The rhetoric is clear enough most of the time–“It’s a matter of the authority of Scripture!” Perhaps these “liberals” don’t reject the deity or resurrection of Christ, but they’re rejecting the Bible, and these other doctrines are thus sure to fall by the wayside soon. Scripture, we are told, is clear on these points, and therefore, there is no way to deviate on these points without openly flaunting Scripture. By this means, each of these issues, and potentially any number of others, can become automatically just cause for a breaking of fellowship.
But of course, we can’t be so quick to dismiss this as a failure to distinguish between things necessary and things secondary. Because that distinction does not map straightforwardly on to “things clear in Scripture” vs. “things not clear in Scripture” (as Hooker sometimes seems to imply). Obviously, there are plenty of secondary, indeed, plenty of completely unimportant things that are quite clear in Scripture. For instance, that Paul spent three years in Ephesus. Does it matter? Well, not really. But since Scripture seems clear on the subject, then how do we respond if someone were inclined to deny this fact? Presumably this denial (or pick your own crystal-clear example) would be a matter of great concern.
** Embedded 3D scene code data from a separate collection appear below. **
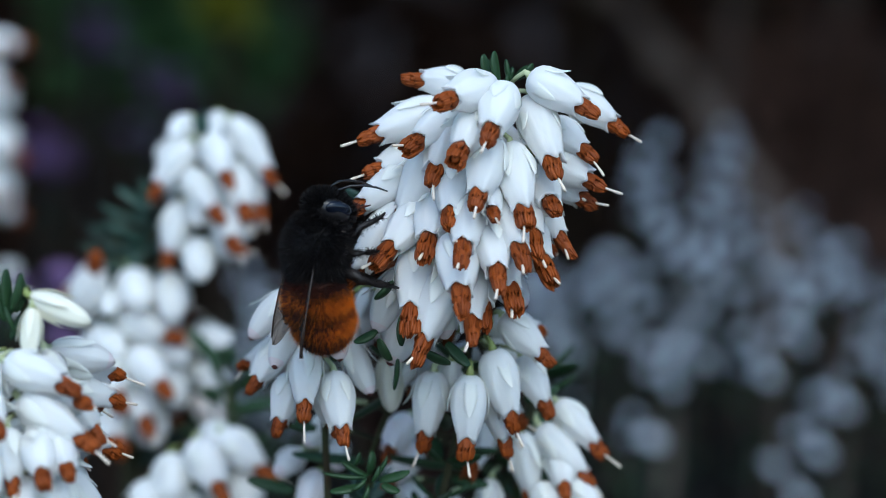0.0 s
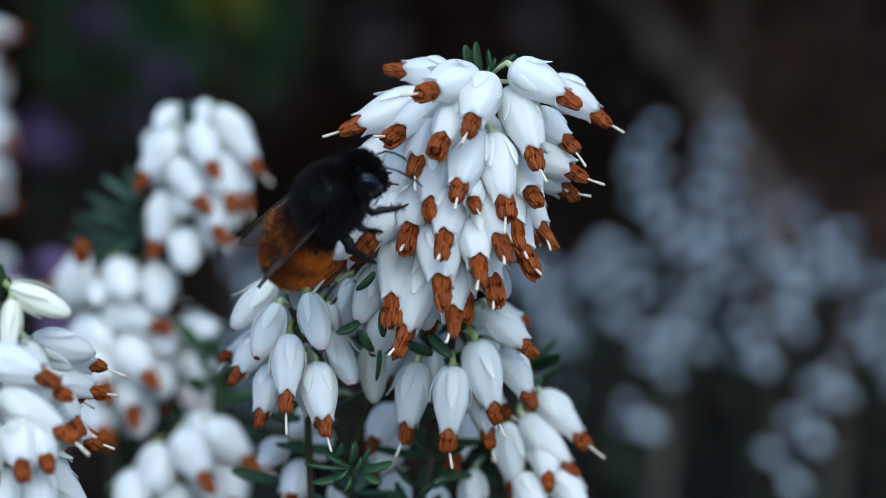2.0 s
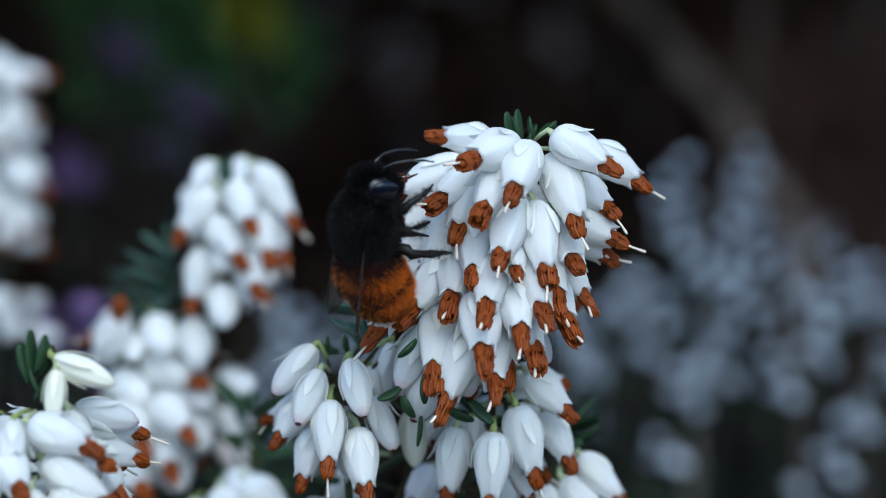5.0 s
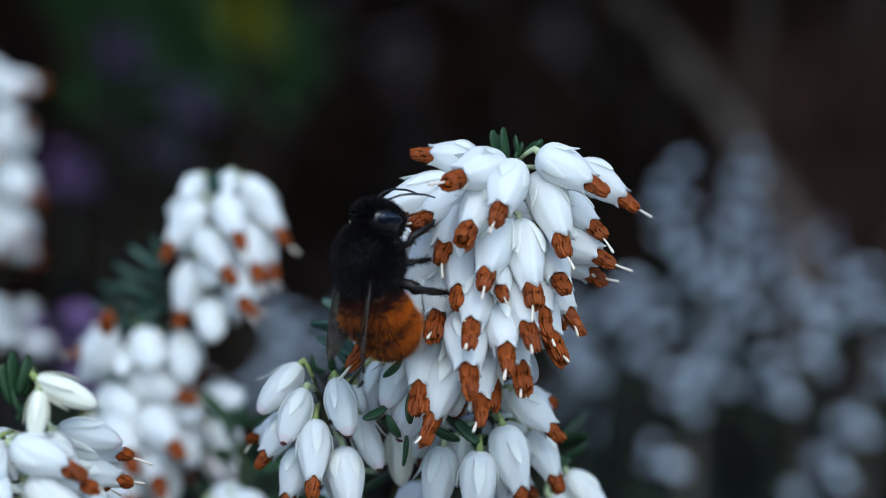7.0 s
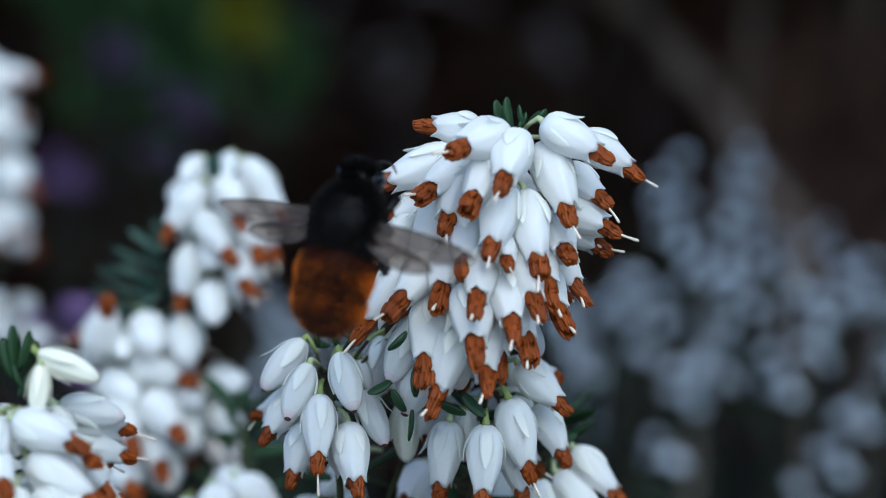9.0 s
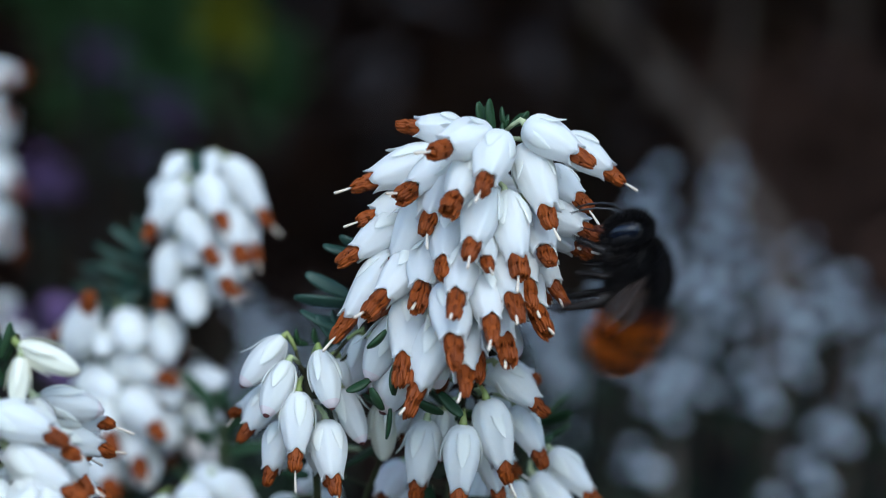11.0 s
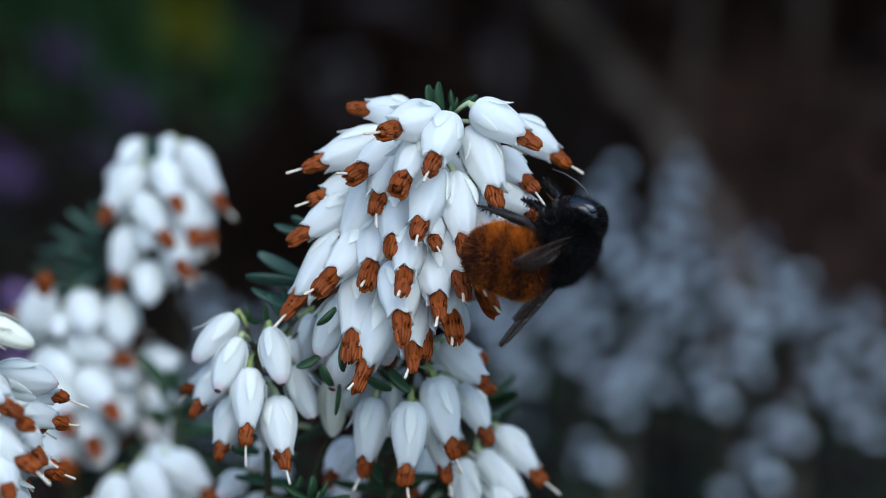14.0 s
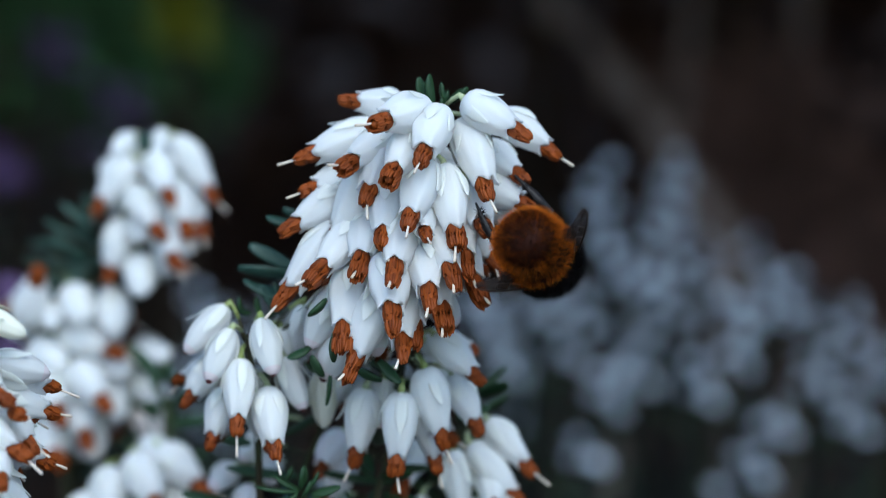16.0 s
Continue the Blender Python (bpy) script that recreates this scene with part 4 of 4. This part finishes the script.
def motions():
    # seconds, thorax (mm), way of the head, way of the back, bend of the abdomen, wings
    rows = [
        (0.0, (-9.5, -6.03, 301.1), (0.16, 0.05, 1.00), (-0.86, -0.50, 0.10), 14, 'rest'),
        (0.5, (-9.75, -6.00, 301.15), (0.12, 0.05, 1.00), (-0.86, -0.50, 0.10), 14, 'rest'),
        (1.0, (-9.8, -5.52, 301.1), (0.12, 0.05, 1.00), (-0.86, -0.50, 0.10), 14, 'rest'),
        (1.5, (-8.78, -8.71, 301.27), (0.36, -0.30, 0.88), (-0.64, -0.74, 0.22), 8, 'rest'),
        (2.0, (-6.90, -9.00, 304.6), (0.68, -0.20, 0.70), (-0.52, -0.66, 0.52), 12, 'rest'),
        (2.5, (-6.55, -8.75, 305.5), (0.62, -0.25, 0.72), (-0.58, -0.58, 0.50), 12, 'rest'),
        (3.0, (-7.30, -9.73, 305.46), (0.30, -0.45, 0.80), (-0.85, -0.40, 0.10), 12, 'rest'),
        (3.5, (-8.40, -7.82, 306.6), (-0.18, -0.15, 0.95), (-0.87, -0.42, -0.22), 14, 'rest'),
        (4.0, (-6.99, -8.15, 306.31), (0.05, -0.35, 0.92), (-0.85, -0.50, 0.00), 16, 'rest'),
        (4.5, (-7.36, -8.00, 308.43), (0.10, -0.25, 0.95), (-0.85, -0.50, 0.05), 18, 'rest'),
        (4.7, (-7.53, -7.95, 308.22), (0.10, -0.22, 0.95), (-0.85, -0.50, 0.05), 18, 'rest'),
        (6.8, (-5.71, -7.03, 305.45), (0.10, 0.05, 1.00), (-0.80, -0.58, 0.05), 26, 'rest'),
        (7.0, (-6.13, -6.80, 306.30), (0.10, 0.05, 1.00), (-0.80, -0.58, 0.05), 26, 'rest'),
        (7.5, (-6.13, -6.12, 306.20), (0.10, 0.05, 1.00), (-0.80, -0.58, 0.05), 26, 'rest'),
        (8.0, (-6.13, -5.17, 306.10), (0.10, 0.05, 1.00), (-0.80, -0.58, 0.05), 26, 'rest'),
        (8.4, (-7.26, -1.63, 305.73), (0.10, 0.10, 1.00), (-0.75, -0.65, 0.05), 4, 'half'),
        (8.9, (-7.90, -10.38, 307.57), (0.25, 0.30, 0.95), (-0.30, -0.90, 0.30), 0, 'fly'),
        (9.6, (-1.37, -20.02, 309.57), (0.20, 0.40, 0.90), (0.10, -0.90, 0.40), 0, 'fly'),
        (10.3, (7.9, -12.0, 305.9), (0.02, 0.65, 0.75), (0.00, -0.75, 0.65), 0, 'fly'),
        (10.4, (12.1, -9.0, 303.4), (-0.50, 0.25, 0.80), (0.35, -0.85, 0.45), 0, 'fly'),
        (10.5, (12.3, -8.5, 303.7), (-0.62, 0.25, 0.72), (0.40, -0.82, 0.50), 0, 'fly'),
        (10.6, (14.9, -8.0, 304.3), (-0.55, 0.20, 0.75), (0.50, -0.70, 0.50), 2, 'fly'),
        (10.7, (18.26, -10.53, 307.02), (-0.60, 0.15, 0.75), (0.60, -0.60, 0.50), 2, 'fly'),
        (10.8, (18.44, -6.00, 305.27), (-0.60, 0.10, 0.75), (0.65, -0.50, 0.50), 4, 'fly'),
        (10.9, (18.26, -4.37, 304.37), (-0.55, 0.05, 0.80), (0.75, -0.40, 0.45), 6, 'fly'),
        (11.0, (15.19, -2.79, 302.6), (-0.10, 0.00, 1.00), (0.95, -0.20, 0.15), 18, 'fly'),
        (11.1, (13.91, -3.30, 301.72), (0.25, 0.00, 0.95), (0.90, -0.30, -0.15), 24, 'half'),
        (11.2, (13.44, -3.71, 300.79), (0.40, 0.00, 0.90), (0.85, -0.30, -0.35), 26, 'curl'),
        (11.5, (12.27, -4.51, 300.52), (0.60, 0.00, 0.78), (0.75, -0.30, -0.50), 24, 'curl'),
        (11.7, (12.28, -4.54, 301.26), (0.50, 0.00, 0.85), (0.80, -0.30, -0.45), 26, 'curl'),
        (12.0, (13.5, -4.68, 301.6), (0.62, 0.00, 0.76), (0.74, -0.30, -0.58), 30, 'curl'),
        (12.5, (13.36, -7.10, 303.21), (0.48, 0.00, 0.87), (0.82, -0.30, -0.45), 34, 'curl'),
        (13.0, (13.33, -6.26, 303.95), (0.52, 0.10, 0.82), (0.78, -0.35, -0.50), 36, 'curl'),
        (13.3, (13.85, -7.70, 303.75), (0.45, 0.35, 0.75), (0.75, -0.50, -0.35), 40, 'curl'),
        (13.6, (13.7, -8.4, 304.1), (0.55, 0.60, 0.45), (0.60, -0.55, -0.50), 46, 'half'),
        (14.0, (13.3, -8.4, 303.9), (0.55, 0.60, 0.45), (0.60, -0.55, -0.50), 46, 'half'),
        (14.5, (12.89, -9.50, 304.49), (0.60, 0.70, 0.30), (0.55, -0.60, -0.50), 50, 'half'),
        (15.0, (12.93, -9.60, 304.49), (0.60, 0.70, 0.30), (0.55, -0.60, -0.50), 48, 'half'),
        (15.4, (13.8, -7.4, 302.1), (0.38, 0.84, -0.25), (0.52, -0.50, -0.62), 8, 'half'),
        (15.6, (13.4, -6.6, 301.9), (0.25, 0.90, -0.29), (0.54, -0.42, -0.68), 4, 'half'),
        (16.0, (13.1, -6.4, 301.7), (0.23, 0.91, -0.31), (0.52, -0.42, -0.70), 4, 'half'),
    ]
    wings = {"rest": (4, -10, -2), "curl": (5, 12, 2), "half": (24, 10, 6), "fly": (84, 0, 4)}
    walk(bee, [(t, facing(p, f, d)) for t, p, f, d, bend, w in rows])
    curled = [(t, pose(*[c * MM for c in WAIST], bend * 0.75), pose(*[c * MM for c in HINGE], 4 + bend * 0.75)) for t, p, f, d, bend, w in rows]
    walk(abdomen, [(t, front) for t, front, rear in curled])
    walk(abdomen_tip, [(t, front @ rear) for t, front, rear in curled])
    # in flight each wing swings 78 degrees up and down, four steps to a beat, with a shorter beat every half second
    beats = []
    for k in range(frame(8.9), frame(11.0)):
        d = (k - 271 + 7) % 15 - 7
        beats.append(((k - 1) / FPS, 40 if abs(d) == 7 else 78 * round(math.sin(math.pi / 2 * d))))
    for w, (side, hinge, extra) in HINGES.items():
        at = [c * MM for c in hinge]
        still = [(r[0], pose(*at, wings[r[5]][2], side * wings[r[5]][1], side * (wings[r[5]][0] - extra))) for r in rows if r[5] != "fly"]
        flap = [(t, pose(*at, 4, side * lift, side * (84 - extra))) for t, lift in beats]
        walk(w, sorted(still + flap, key=lambda r: r[0]))


motions()
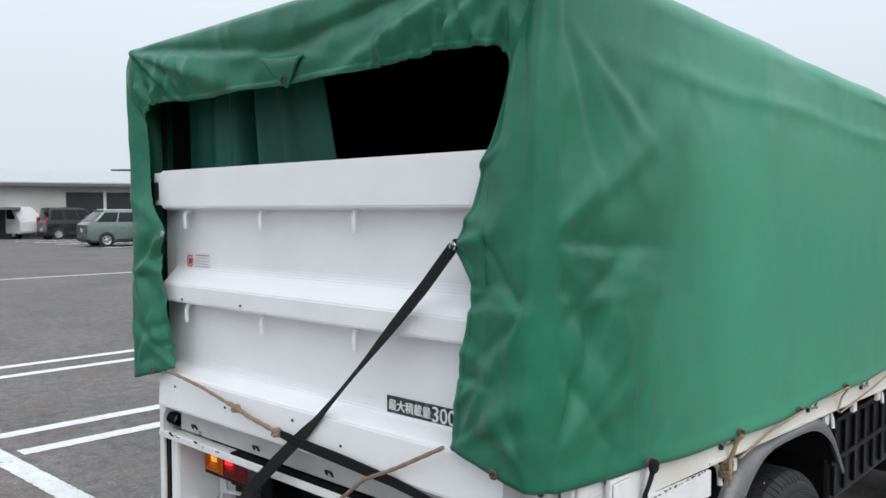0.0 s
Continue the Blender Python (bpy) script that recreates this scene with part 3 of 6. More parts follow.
# chassis
for s in (-1, 1):
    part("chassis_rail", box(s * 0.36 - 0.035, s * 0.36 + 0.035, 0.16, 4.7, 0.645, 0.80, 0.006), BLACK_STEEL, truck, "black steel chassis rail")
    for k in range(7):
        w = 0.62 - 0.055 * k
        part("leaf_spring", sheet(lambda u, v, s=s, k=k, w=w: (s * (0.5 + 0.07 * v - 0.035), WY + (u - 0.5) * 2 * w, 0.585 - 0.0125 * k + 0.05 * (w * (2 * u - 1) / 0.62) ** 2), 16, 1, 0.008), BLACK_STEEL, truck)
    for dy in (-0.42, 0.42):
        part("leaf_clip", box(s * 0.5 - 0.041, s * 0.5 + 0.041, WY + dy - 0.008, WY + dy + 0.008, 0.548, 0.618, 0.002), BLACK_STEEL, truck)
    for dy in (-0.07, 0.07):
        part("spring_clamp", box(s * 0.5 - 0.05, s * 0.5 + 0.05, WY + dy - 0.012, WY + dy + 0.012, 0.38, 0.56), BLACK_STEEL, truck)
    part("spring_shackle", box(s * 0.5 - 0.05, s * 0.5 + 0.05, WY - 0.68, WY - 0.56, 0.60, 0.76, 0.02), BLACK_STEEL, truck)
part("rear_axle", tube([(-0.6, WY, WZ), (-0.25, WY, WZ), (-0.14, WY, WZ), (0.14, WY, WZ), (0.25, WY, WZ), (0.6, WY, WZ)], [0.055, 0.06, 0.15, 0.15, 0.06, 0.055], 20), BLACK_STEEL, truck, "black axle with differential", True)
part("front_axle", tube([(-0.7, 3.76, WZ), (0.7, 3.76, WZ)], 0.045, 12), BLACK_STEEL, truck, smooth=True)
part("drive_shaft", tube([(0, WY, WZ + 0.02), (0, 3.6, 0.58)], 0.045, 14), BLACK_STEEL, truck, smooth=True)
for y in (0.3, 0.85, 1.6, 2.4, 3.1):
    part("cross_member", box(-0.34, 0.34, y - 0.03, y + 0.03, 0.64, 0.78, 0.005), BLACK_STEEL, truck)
# added plate hides the lit ground beyond and keeps the underside dark
part("under_shade_plate", box(-0.345, 0.345, 0.862, 0.87, 0.33, 0.79, 0.002), BLACK_STEEL, truck, "black plate added to darken the gap ahead of the lift")
PIPE = mat("dull_brown_exhaust_steel", (0.06, 0.05, 0.045), 0.7, 0.4, grain=0.3, grain_size=25, stain=0.7, stain_size=14, stain_color=(0.05, 0.032, 0.024))
part("exhaust_pipe", tube([(0.05, 1.0, 0.52), (0.13, 0.62, 0.56), (0.165, 0.50, 0.56), (0.205, 0.38, 0.525), (0.272, 0.225, 0.452)], 0.033, 18, caps=False), PIPE, truck, "dull brown exhaust pipe", True)
part("lift_cylinder", tube([(-0.2, 0.2, 0.62), (0.1, 0.26, 0.63)], 0.045, 14), BLACK_STEEL, truck, smooth=True)
part("lift_pump_box", box(0.28, 0.66, 0.24, 0.42, 0.47, 0.69, 0.01), BLACK_BOX, truck, "black lift motor box")
part("spring_hanger", box(-0.02, 0.05, 0.2, 0.3, 0.56, 0.79, 0.006), BLACK_STEEL, truck)
part("tow_bracket", prism([(0.24, 0.5), (0.38, 0.47), (0.36, 0.62), (0.26, 0.64)], 0.1, 0.16, "x"), DARK_METAL, truck)

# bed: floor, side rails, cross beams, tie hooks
part("bed_floor", prism([(0.1, 0.93), (3.12, bed_z(0.93, 3.12)), (3.12, bed_z(1.0, 3.12)), (0.1, 1.0)], -0.84, 0.84), INNER, truck, "timber bed floor coloured black for the shaded cargo space")
for s in (-1, 1):
    bm = bmesh.new()
    add_prism(bm, [(0.29, 0.938), (0.29, 1.03), (3.14, bed_z(1.03, 3.14)), (3.14, bed_z(0.938, 3.14))], s * 0.868, s * 0.842)
    part("side_rail", bm, CREAM, truck, "cream painted steel side rail, stained and chipped")
    part("rail_lip", prism([(0.66, 0.931), (0.66, 0.938), (3.14, bed_z(0.938, 3.14)), (3.14, bed_z(0.931, 3.14))], s * 0.872, s * 0.8), CREAM, truck)
    for y in (0.83, 1.585, 1.89, 2.19, 2.5, 2.86):
        z = bed_z(0.937, y)
        part("cross_beam_end", box(s * 0.862, s * 0.847, y - 0.02, y + 0.02, z - 0.040, z - 0.006, 0.003), [CREAM], truck, "cream cross beam end under the rail")
    for y in (0.755, 1.66, 2.26, 2.7):
        z = bed_z(0.931, y)
        part("rope_hook", tube([(s * 0.83, y, z + 0.004), (s * 0.848, y, z - 0.008), (s * 0.853, y, z - 0.025), (s * 0.855, y, z - 0.056)], 0.0072, 10, up=(0, 1, 0)), WHITE_WORN, truck, "white painted rope hook", True)
    for y in (0.76, 1.40, 1.95, 2.55):
        z = bed_z(1.0, y)
        part("catch", tube([(s * 0.868, y - 0.028, z + 0.004), (s * 0.878, y - 0.028, z - 0.004), (s * 0.879, y - 0.018, z - 0.010), (s * 0.879, y + 0.022, z - 0.010), (s * 0.878, y + 0.03, z - 0.002), (s * 0.868, y + 0.03, z + 0.006)], 0.0032, 7), STEEL, truck, "steel wire catch on the rail", True)
        part("catch_plate", box(s * 0.868, s * 0.871, y - 0.034, y + 0.036, z - 0.014, z + 0.010, 0.001), CREAM, truck)
        for dy in (-0.042, 0.03):
            part("catch_pin", lathe([(0, 0.0), (0, 0.0075), (s * 0.008, 0.007), (s * 0.009, 0.0)], (s * 0.870, y + dy, z - 0.012), sides=10), DARK_METAL, truck, "dark pin")
part("headboard", box(-0.855, 0.855, 3.10, 3.14, 0.85, 1.98, 0.004), INNER, truck, "headboard coloured black for the shaded cargo space")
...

So then, I suppose, what this distinction forces us to do is ask again whether the matters debated really are so crystal clear that to reject them is to reject Scripture, instead of simply assuming that they are.
Of course, it is also worth noting that some issues currently under debate, particularly the Creation issue, also pertain to what I have called the intensive authority of Scripture, and perhaps raise similar questions to those of the relationship of Scripture and tradition that proved so crucial at the Reformation. For what we are now forced to ask is whether Scripture can stand on its own, or whether we need to listen to the testimony of Scripture and science (or, Scripture and historical studies) together in order to find truth, whether science must function as the interpreter of Scripture on certain points in the way that tradition once claimed to. For many, yielding an inch to science to science seems like a rejection of sola Scriptura. But could we apply Leithart’s same logic here–science may exercise authority over our interpretations, so long as Scripture remains the final authority, in light of which, if push comes to shove, science must be revised and not vice versa?
All of these are but musings, thinking aloud, so to speak. How they all fit together, and cash out in practice, I’m not at all sure, and I’d welcome any input.